Incremental Correction in Dynamic Systems Modelled with Neural Networks for Constraint Satisfaction

TL;DR

This paper introduces incremental correction techniques for neural network-based dynamic systems to improve constraint satisfaction accuracy at specific time points, especially useful in real-time control applications.

Contribution

It develops linearisation-based incremental correction methods for neural network parameters and control functions to enhance solution accuracy in dynamic systems.

Findings

Effective correction of neural network predictions demonstrated in Mars descent simulation.

Improved constraint satisfaction accuracy at interim points achieved.

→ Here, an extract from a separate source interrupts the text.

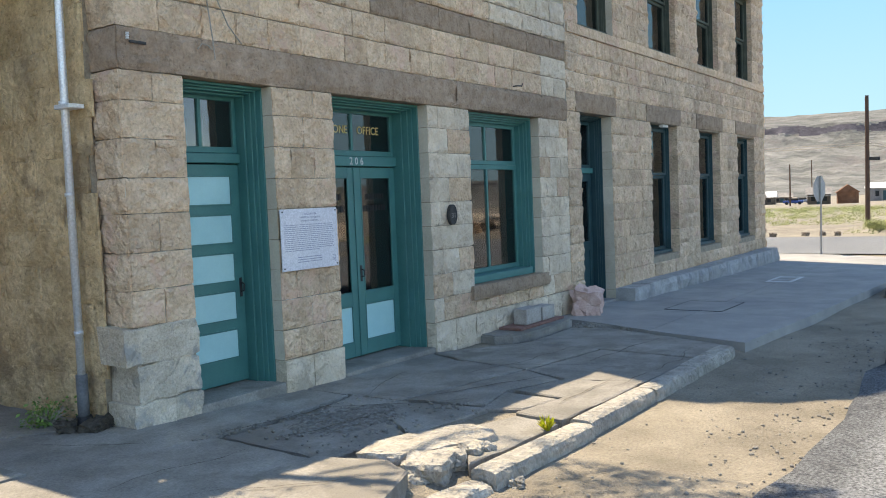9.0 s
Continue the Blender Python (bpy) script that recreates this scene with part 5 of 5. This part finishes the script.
# lumps where the kerb has failed
lump = [((5.80, 5.52, 0.02), (0.34, 0.30, 0.24), 20), ((6.03, 5.50, 0.02), (0.24, 0.20, 0.20), 50), ((6.22, 5.45, 0.03), (0.20, 0.18, 0.18), 10), ((6.31, 5.39, 0.04), (0.13, 0.12, 0.13), 70), ((5.66, 5.52, -0.02), (0.2, 0.18, 0.16), -12), ((6.02, 4.98, -0.04), (0.11, 0.09, 0.08), 30)]
for k, (c, s, q) in enumerate(lump):
    rough_block("broken_concrete", "broken lump of pale old concrete at the kerb", "rubble", c, s, q, M_RUBBLE, 60 + k, 0.03, 0.025, "broken kerb rubble")
for k, (c, sz, q) in enumerate((((5.22, 8.27, 0.16), (0.30, 0.16, 0.08), 30), ((5.05, 8.42, 0.16), (0.20, 0.14, 0.07), 60))):
    rough_block("debris", "dark heap of soil and leaf litter at the wall foot", "debris", c, sz, q, M_CRACK, 90 + k, 0.02, 0.035, "litter at the wall foot")
rg = random.Random(77)
bm = bmesh.new()


def pebble(x, y, z, s):
    bmesh.ops.create_icosphere(bm, subdivisions=1, radius=s, matrix=Matrix.Translation((x, y, z)) @ Matrix.Diagonal((rg.uniform(0.7, 1.3), rg.uniform(0.7, 1.3), rg.uniform(0.5, 0.9), 1)))


for k in range(260):
    x, y = rg.uniform(5.6, 7.3), rg.uniform(5.9, 7.35)
    if rg.random() < 0.45:
        x, y = rg.choice([(5.6, 7.25), (6.6, 7.15), (6.7, 6.5), (7.3, 6.3)])
        x, y = x + rg.gauss(0, 0.14), y + rg.gauss(0, 0.05)
    pebble(x, y, walk_z(x) + 0.0, rg.uniform(0.006, 0.022))
for k in range(420):
    x, y = 11.9 + rg.gauss(0, 0.28), 7.0 + rg.gauss(0, 0.30)
    pebble(x, y, walk_z(x) - 0.004, rg.uniform(0.008, 0.02))
for k in range(800):
    x = rg.uniform(3.2, 14)
    y = rg.uniform(3.3, 5.1) if k < 260 else rg.gauss(3.75, 0.28)
    pebble(x, y, ground_z(x, y) + 0.006, rg.choice([0.005, 0.008, 0.011, 0.018]) * rg.uniform(0.6, 1.1))
tagged(part("loose_gravel", bm, M_CONC), "loose grey gravel and crumbs along cracks and kerb", "gravel", kind="stuff")
grass_tuft("bright green grass tuft growing in the kerb joint", (7.02, 5.29, 0.03), 0.06, 0.12, 60, 9, M_YLEAF)
grass_tuft("thin dry grass tuft in a pavement joint", (2.42, 6.38, 0.1), 0.05, 0.09, 30, 10, M_GLEAF)
grass_tuft("thin dry grass tuft in a pavement joint", (2.66, 6.37, 0.1), 0.04, 0.07, 22, 11, M_GLEAF)


# ---- stonework ----
def stone_piece(name, rect, depth, relief, r, material, parent, y=FACE, nx=4, nz=3, side=None):
    vs, fs = stone_verts(*rect, depth, relief, r, nx, nz)
    cx, cz = (rect[0] + rect[1]) / 2, (rect[2] + rect[3]) / 2
    me = bpy.data.meshes.new(name)
    me.from_pydata([(a - cx, b, c - cz) for a, b, c in vs], [], fs)
    me.materials.append(material)
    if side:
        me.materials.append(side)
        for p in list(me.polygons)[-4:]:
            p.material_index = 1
    ob = new(name, me)
    ob.location = (cx, y, cz)
    ob.parent = parent
    return ob


def split_courses(z0, z1, n):
    return [(z0 + (z1 - z0) * k / n, z0 + (z1 - z0) * (k + 1) / n) for k in range(n)]


r = random.Random(12)
low_face = thing("stonework_low", "coursed rock-faced tan sandstone front with a brown lintel band", "stone wall", kind="structure")
# piers: one stone and two or three in turn
PIER_Z = (2.89, 2.632, 2.342, 2.053, 1.768, 1.487, 1.206, 0.921, 0.637, 0.359)
CORNER_Z = (2.89, 2.66, 2.365, 2.06, 1.78, 1.475, 1.18, 0.895)
for xa, xb, zs, cuts, pale in ((5.41, 5.998, CORNER_Z, ((5.70,), ()), 0.0), (6.985, 7.80, PIER_Z, ((7.207, 7.515), (7.366,)), 0.0), (9.41, 10.29, PIER_Z, ((9.62, 9.98), (9.80,)), 0.45), (12.10, 12.98, PIER_Z, ((12.42, 12.72), (12.28, 12.62)), 0.75)):
    for k, (zt, zb) in enumerate(zip(zs, zs[1:])):
        xs = [xa] + [c + r.uniform(-0.02, 0.02) for c in cuts[k % 2]] + [xb]
        for i, (p, q) in enumerate(zip(xs, xs[1:])):
            ends = (i == 0 and xa > 5.6) or (i == len(xs) - 2 and xb < 12.9)
            m = M_WHITE if r.random() < pale or (xa == 9.41 and k in (4, 5)) else M_TAN
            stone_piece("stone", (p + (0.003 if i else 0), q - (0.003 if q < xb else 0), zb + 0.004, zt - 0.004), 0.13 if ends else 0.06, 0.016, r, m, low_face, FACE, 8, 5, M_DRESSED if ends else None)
# base course and corner blocks
for rect in lay_courses(6.0, 12.98, [(-0.10, 0.355)], [(6.0, 6.985, -1, 3), (7.80, 9.41, -1, 3)], r, 0.36, 0.5):
    stone_piece("stone", rect[:4], 0.14, 0.035, r, M_WHITE, low_face, FACE - 0.02)
M_CORNER = mat("patched_corner_stone", (0.54, 0.465, 0.365), (0.70, 0.62, 0.50), 5, 0.92, 0.9, 0.03, chip=0.8, stain=(0.38, 0.36, 0.325), vary=0.10, pits=0.3)
for rect, m, yy in (((5.31, 5.99, 0.60, 0.90), M_CORNER, FACE - 0.012), ((5.41, 5.74, 0.30, 0.595), M_CORNER, FACE - 0.01), ((5.75, 5.99, 0.30, 0.595), M_CORNER, FACE - 0.004), ((5.36, 5.72, 0.0, 0.295), M_CORNER, FACE - 0.016), ((5.73, 6.0, 0.0, 0.295), M_CORNER, FACE - 0.01)):
    ob = stone_piece("stone", rect, 0.34, 0.022, r, m, low_face, yy, 10, 7)
    for v in ob.data.vertices:
        p = v.co + Vector((rect[0], 0, rect[2]))
        w = Vector((noise.noise(p * 5.0), noise.noise(p * 5.0 + Vector((9, 0, 0))), noise.noise(p * 5.0 + Vector((0, 9, 0)))))
        v.co += w * 0.020
# brown lintel band and upper courses
for a, b in ((5.41, 5.92), (5.93, 7.25), (7.26, 7.72), (7.73, 9.15), (9.16, 10.05), (10.06, 11.2), (11.21, 12.2), (12.21, 12.93)):
    stone_piece("lintel_stone", (a, b, 2.896, 3.215), 0.30, 0.03, r, M_BROWN, low_face, FACE - 0.008, 12, 4)
for k, (za, zb) in enumerate([(3.22, 3.495), (3.50, 3.775), (3.78, 4.045), (4.05, 4.29), (4.295, 4.55)]):
    start = (5.40, 5.40, 5.40, 5.42, 7.2)[k]
    for x0, x1, z0, z1, e in lay_courses(start, 12.98, [(za, zb)], [], r, 0.34 if k > 2 else 0.42, 0.5 if k > 2 else 0.7):
        m = M_TAN
        if k == 2 and x0 > 8.3:
            m = M_BROWN
        if (k >= 3 and x0 > 10.5) or (k < 2 and x0 > 12.1):
            m = M_WHITE
        top = z1 + (r.uniform(-0.07, 0.10) if k == 4 else 0)
        stone_piece("stone" if m is not M_BROWN else "band_stone", (x0, x1, z0, max(top, z0 + 0.08)), 0.30 if k > 2 else 0.06, 0.017 if k < 3 else 0.03, r, m, low_face, FACE, 8, 5)
stone_piece("window_sill_stone", (10.20, 12.20, 0.53, 0.70), 0.34, 0.02, r, M_BROWN, low_face, FACE - 0.05, 9, 3)
for x0, x1, z0, z1, e in lay_courses(10.292, 12.098, [(0.357, 0.529)], [], r, 0.20, 0.30, 0.006):
    stone_piece("stone", (x0, x1, z0, z1), 0.1, 0.022, r, M_TAN, low_face, FACE, 6, 4)

# corner return towards the yard
ret = thing("stonework_return", "rough corner stones turning onto the side wall", "stone wall", kind="structure")
# unseen block added to keep sun from leaking past the corner
part("coping_stone", box(5.375, 5.465, 8.06, 8.42, 4.03, 4.288, 0.008), M_TAN, ret)
bands = list(zip(CORNER_Z[1:], CORNER_Z)) + [(2.896, 3.215), (3.22, 3.495), (3.50, 3.775), (3.78, 4.045), (4.05, 4.29)]
for k, (za, zb) in enumerate(bands):
    bm_v, bm_f = stone_verts(-0.36, 0.0, za + 0.004, zb - 0.004, 0.03, 0.03, r, 5, 4)
    me = bpy.data.meshes.new("stone")
    me.from_pydata([(5.40 + b, 8.0 - a, c) for a, b, c in bm_v], [], [tuple(reversed(f)) for f in bm_f])
    me.materials.append(M_BROWN if zb == 3.215 else M_TAN)
    ob = new("stone", me)
    ob.parent = ret


def joined_wall(name, label, rects, to_world, material, relief, depth, r, parent=None):
    vs, fs = [], []
    for q in rects:
        v, f = stone_verts(*q[:4], depth, relief, r, 4, 3)
        k = len(vs)
        vs += [to_world(*p) for p in v]
        fs += [tuple(i + k for i in g) for g in f]
    me = bpy.data.meshes.new(name)
    me.from_pydata(vs, [], fs)
    me.materials.append(material)
    ob = new(name, me)
    if parent is not None:
        ob.parent = parent
    bm2 = bmesh.new()
    bm2.from_mesh(me)
    bmesh.ops.recalc_face_normals(bm2, faces=bm2.faces)
    bm2.to_mesh(me)
    bm2.free()
    if parent is not None:
        ob["kind"] = "stuff"
        return ob
    return tagged(ob, label, "stonework", kind="stuff")


# side wall facing the yard: x = 5.30, laid along y
rects = lay_courses(0.0, 11.4, split_courses(-0.1, 3.72, 13), [], r, 0.35, 0.75, 0.002)
rects = [((r.uniform(-0.05, 0.09),) + tuple(q[1:])) if q[0] < 0.01 else q for q in rects]
side_face = thing("stonework_side", "worn brown stone and smeared render of the side wall", "stone wall", kind="structure")
for q in rects:
    vs, fs = stone_verts(*q[:4], 0.02, 0.016, r, 6, 4)
    me = bpy.data.meshes.new("stone")
    cy, cz = (q[0] + q[1]) / 2, (q[2] + q[3]) / 2
    me.from_pydata([(b, a - cy, c - cz) for a, b, c in vs], [], [tuple(reversed(f)) for f in fs])
    me.materials.append(M_SIDE)
    ob = new("stone", me)
    ob.location = (5.335, 8.27 + cy, cz)
    ob.parent = side_face

# tall building
tall_face = thing("stonework_tall", "rock-faced tan stone front of the two-storey building", "stone wall", kind="structure")
lint = [(13.30, 14.80, 3.055, 3.36), (16.2, 18.0, 3.055, 3.36), (18.99, 20.78, 3.055, 3.36), (21.84, 23.64, 3.055, 3.36)]
for q in lint:
    stone_piece("lintel_stone", q, 0.33, 0.03, r, M_BROWN, tall_face, FACE - 0.02, 6, 3)
for a, b in zip((13.04, 14.9, 16.6, 18.4, 20.3, 22.2), (14.89, 16.59, 18.39, 20.29, 22.19, 24.43)):
    stone_piece("sill_band_stone", (a, b, 4.225, 4.375), 0.33, 0.015, r, M_TAN, tall_face, FACE - 0.03, 6, 2)
rects = lay_courses(13.0, 24.45, split_courses(-0.12, 3.05, 11) + [(3.055, 3.36), (3.365, 3.65), (3.655, 3.94), (3.945, 4.22)] + split_courses(4.38, 12.58, 29), TALL_OPEN + lint, r, 0.36, 0.62, 0.005)
near = [q for q in rects if q[0] < 17.6 and q[3] < 6.5]
for q in near[:270]:
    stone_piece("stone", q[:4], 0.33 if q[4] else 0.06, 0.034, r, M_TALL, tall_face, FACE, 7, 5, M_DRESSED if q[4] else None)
rest = [q for q in rects if q not in near[:270]]
joined_wall("far_stones", "rest of the rock-faced stones", rest, lambda a, b, c: (a, FACE + b, c), M_TAN_J, 0.06, 0.33, r, tall_face)
# west face of the tall building above the low roof
rects = lay_courses(0.0, 13.6, split_courses(3.6, 12.58, 31), [(0.78, 2.32, 4.62, 6.3)], r, 0.4, 0.7)
joined_wall("west_stonework", "pale stones of the tall building above the low roof", rects, lambda a, b, c: (13.02 + b, 8.0 + a, c), mat("pale_stone_far", (0.52, 0.45, 0.37), (0.66, 0.60, 0.51), 4, 0.9, 0.6, 0.03, island=0.12), 0.03, 0.3, r)
# plinth
plinth = thing("plinth", "rough blue-grey stone plinth along the tall building", "plinth", kind="structure")
tagged(part("plinth_core", box(14.66, 24.2, 7.66, 7.97, -0.4, 0.20), M_GREYST, plinth))
x = 14.62
while x < 24.15:
    w = min(r.uniform(0.45, 0.8), 24.2 - x)
    if 24.2 - x - w < 0.2:
        w = 24.2 - x
    stone_piece("stone", (x, x + w - 0.012, -0.32, 0.205 + r.uniform(-0.015, 0.015)), 0.34, 0.08, r, M_GREYST, plinth, 7.65, 5, 4)
    x += w
w9 = thing("window_9", "dim window high in the side of the tall building", "window", kind="structure")
part("window_frame", box(13.18, 13.24, 8.76, 8.84, 4.63, 6.29), M_TEAL, w9)
part("window_frame", box(13.18, 13.24, 10.21, 10.29, 4.63, 6.29), M_TEAL, w9)
part("pane", box(13.20, 13.206, 8.84, 10.21, 4.63, 6.29), M_GLASS, w9)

Real-time application potential for high-precision control confirmed.

Abstract

This study presents incremental correction methods for refining neural network parameters or control functions entering into a continuous-time dynamic system to achieve improved solution accuracy in satisfying the interim point constraints placed on the performance output variables. The proposed approach is to linearise the dynamics around the baseline values of its arguments, and then to solve for the corrective input required to transfer the perturbed trajectory to precisely known or desired values at specific time points, i.e., the interim points. Depending on the type of decision variables to adjust, parameter correction and control function correction methods are developed. These incremental correction methods can be utilised as a means to compensate for the prediction errors of pre-trained neural networks in real-time applications where high accuracy of the prediction of dynamical systems at prescribed time points is imperative. In this regard, the online update approach can be useful for enhancing overall targeting accuracy of finite-horizon control subject to point constraints using a neural policy. Numerical example demonstrates the effectiveness of the proposed approach in an application to a powered descent problem at Mars.